### [WRITTEN TASK]
Every line of the data must be copied exactly.

### [SUPPLIED DATA]
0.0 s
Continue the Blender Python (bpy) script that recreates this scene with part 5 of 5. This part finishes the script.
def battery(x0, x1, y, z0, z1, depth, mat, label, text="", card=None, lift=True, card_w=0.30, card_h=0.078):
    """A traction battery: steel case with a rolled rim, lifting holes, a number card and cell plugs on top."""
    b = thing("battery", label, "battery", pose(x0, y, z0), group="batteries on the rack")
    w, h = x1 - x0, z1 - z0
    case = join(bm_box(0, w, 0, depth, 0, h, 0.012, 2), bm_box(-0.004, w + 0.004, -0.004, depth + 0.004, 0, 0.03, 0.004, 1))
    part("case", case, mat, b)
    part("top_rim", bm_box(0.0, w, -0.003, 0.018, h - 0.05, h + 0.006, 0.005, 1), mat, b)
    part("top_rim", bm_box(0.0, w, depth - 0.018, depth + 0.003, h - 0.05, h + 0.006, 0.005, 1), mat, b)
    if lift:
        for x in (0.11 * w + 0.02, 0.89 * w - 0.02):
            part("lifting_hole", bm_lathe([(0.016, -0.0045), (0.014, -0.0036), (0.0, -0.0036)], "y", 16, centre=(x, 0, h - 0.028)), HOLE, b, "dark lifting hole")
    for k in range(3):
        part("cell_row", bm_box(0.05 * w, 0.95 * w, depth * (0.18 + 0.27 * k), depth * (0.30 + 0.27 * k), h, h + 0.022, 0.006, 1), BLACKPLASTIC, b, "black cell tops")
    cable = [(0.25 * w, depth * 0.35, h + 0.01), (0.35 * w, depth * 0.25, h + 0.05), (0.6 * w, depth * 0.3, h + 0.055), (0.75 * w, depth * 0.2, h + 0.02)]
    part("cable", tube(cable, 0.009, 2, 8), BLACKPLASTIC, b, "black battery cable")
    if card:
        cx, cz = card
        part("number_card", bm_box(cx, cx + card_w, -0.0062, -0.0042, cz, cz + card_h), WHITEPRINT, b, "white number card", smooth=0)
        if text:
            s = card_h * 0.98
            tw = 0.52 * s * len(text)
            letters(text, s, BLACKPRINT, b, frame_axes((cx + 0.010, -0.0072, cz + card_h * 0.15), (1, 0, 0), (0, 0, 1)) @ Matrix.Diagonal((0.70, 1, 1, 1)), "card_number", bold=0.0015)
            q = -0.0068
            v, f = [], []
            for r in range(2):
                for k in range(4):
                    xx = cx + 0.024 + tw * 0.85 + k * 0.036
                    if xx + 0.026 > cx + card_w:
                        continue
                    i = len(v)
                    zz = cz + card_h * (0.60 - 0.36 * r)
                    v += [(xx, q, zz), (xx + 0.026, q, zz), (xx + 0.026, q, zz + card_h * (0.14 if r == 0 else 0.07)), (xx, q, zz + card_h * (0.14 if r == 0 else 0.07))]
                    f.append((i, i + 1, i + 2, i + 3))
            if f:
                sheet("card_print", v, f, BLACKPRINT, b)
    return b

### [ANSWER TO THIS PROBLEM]
0.0 s
Continue the Blender Python (bpy) script that recreates this scene with part 5 of 5. This part finishes the script.
def battery(x0, x1, y, z0, z1, depth, mat, label, text="", card=None, lift=True, card_w=0.30, card_h=0.078):
    """A traction battery: steel case with a rolled rim, lifting holes, a number card and cell plugs on top."""
    b = thing("battery", label, "battery", pose(x0, y, z0), group="batteries on the rack")
    w, h = x1 - x0, z1 - z0
    case = join(bm_box(0, w, 0, depth, 0, h, 0.012, 2), bm_box(-0.004, w + 0.004, -0.004, depth + 0.004, 0, 0.03, 0.004, 1))
    part("case", case, mat, b)
    part("top_rim", bm_box(0.0, w, -0.003, 0.018, h - 0.05, h + 0.006, 0.005, 1), mat, b)
    part("top_rim", bm_box(0.0, w, depth - 0.018, depth + 0.003, h - 0.05, h + 0.006, 0.005, 1), mat, b)
    if lift:
        for x in (0.11 * w + 0.02, 0.89 * w - 0.02):
            part("lifting_hole", bm_lathe([(0.016, -0.0045), (0.014, -0.0036), (0.0, -0.0036)], "y", 16, centre=(x, 0, h - 0.028)), HOLE, b, "dark lifting hole")
    for k in range(3):
        part("cell_row", bm_box(0.05 * w, 0.95 * w, depth * (0.18 + 0.27 * k), depth * (0.30 + 0.27 * k), h, h + 0.022, 0.006, 1), BLACKPLASTIC, b, "black cell tops")
    cable = [(0.25 * w, depth * 0.35, h + 0.01), (0.35 * w, depth * 0.25, h + 0.05), (0.6 * w, depth * 0.3, h + 0.055), (0.75 * w, depth * 0.2, h + 0.02)]
    part("cable", tube(cable, 0.009, 2, 8), BLACKPLASTIC, b, "black battery cable")
    if card:
        cx, cz = card
        part("number_card", bm_box(cx, cx + card_w, -0.0062, -0.0042, cz, cz + card_h), WHITEPRINT, b, "white number card", smooth=0)
        if text:
            s = card_h * 0.98
            tw = 0.52 * s * len(text)
            letters(text, s, BLACKPRINT, b, frame_axes((cx + 0.010, -0.0072, cz + card_h * 0.15), (1, 0, 0), (0, 0, 1)) @ Matrix.Diagonal((0.70, 1, 1, 1)), "card_number", bold=0.0015)
            q = -0.0068
            v, f = [], []
            for r in range(2):
                for k in range(4):
                    xx = cx + 0.024 + tw * 0.85 + k * 0.036
                    if xx + 0.026 > cx + card_w:
                        continue
                    i = len(v)
                    zz = cz + card_h * (0.60 - 0.36 * r)
                    v += [(xx, q, zz), (xx + 0.026, q, zz), (xx + 0.026, q, zz + card_h * (0.14 if r == 0 else 0.07)), (xx, q, zz + card_h * (0.14 if r == 0 else 0.07))]
                    f.append((i, i + 1, i + 2, i + 3))
            if f:
                sheet("card_print", v, f, BLACKPRINT, b)
    return b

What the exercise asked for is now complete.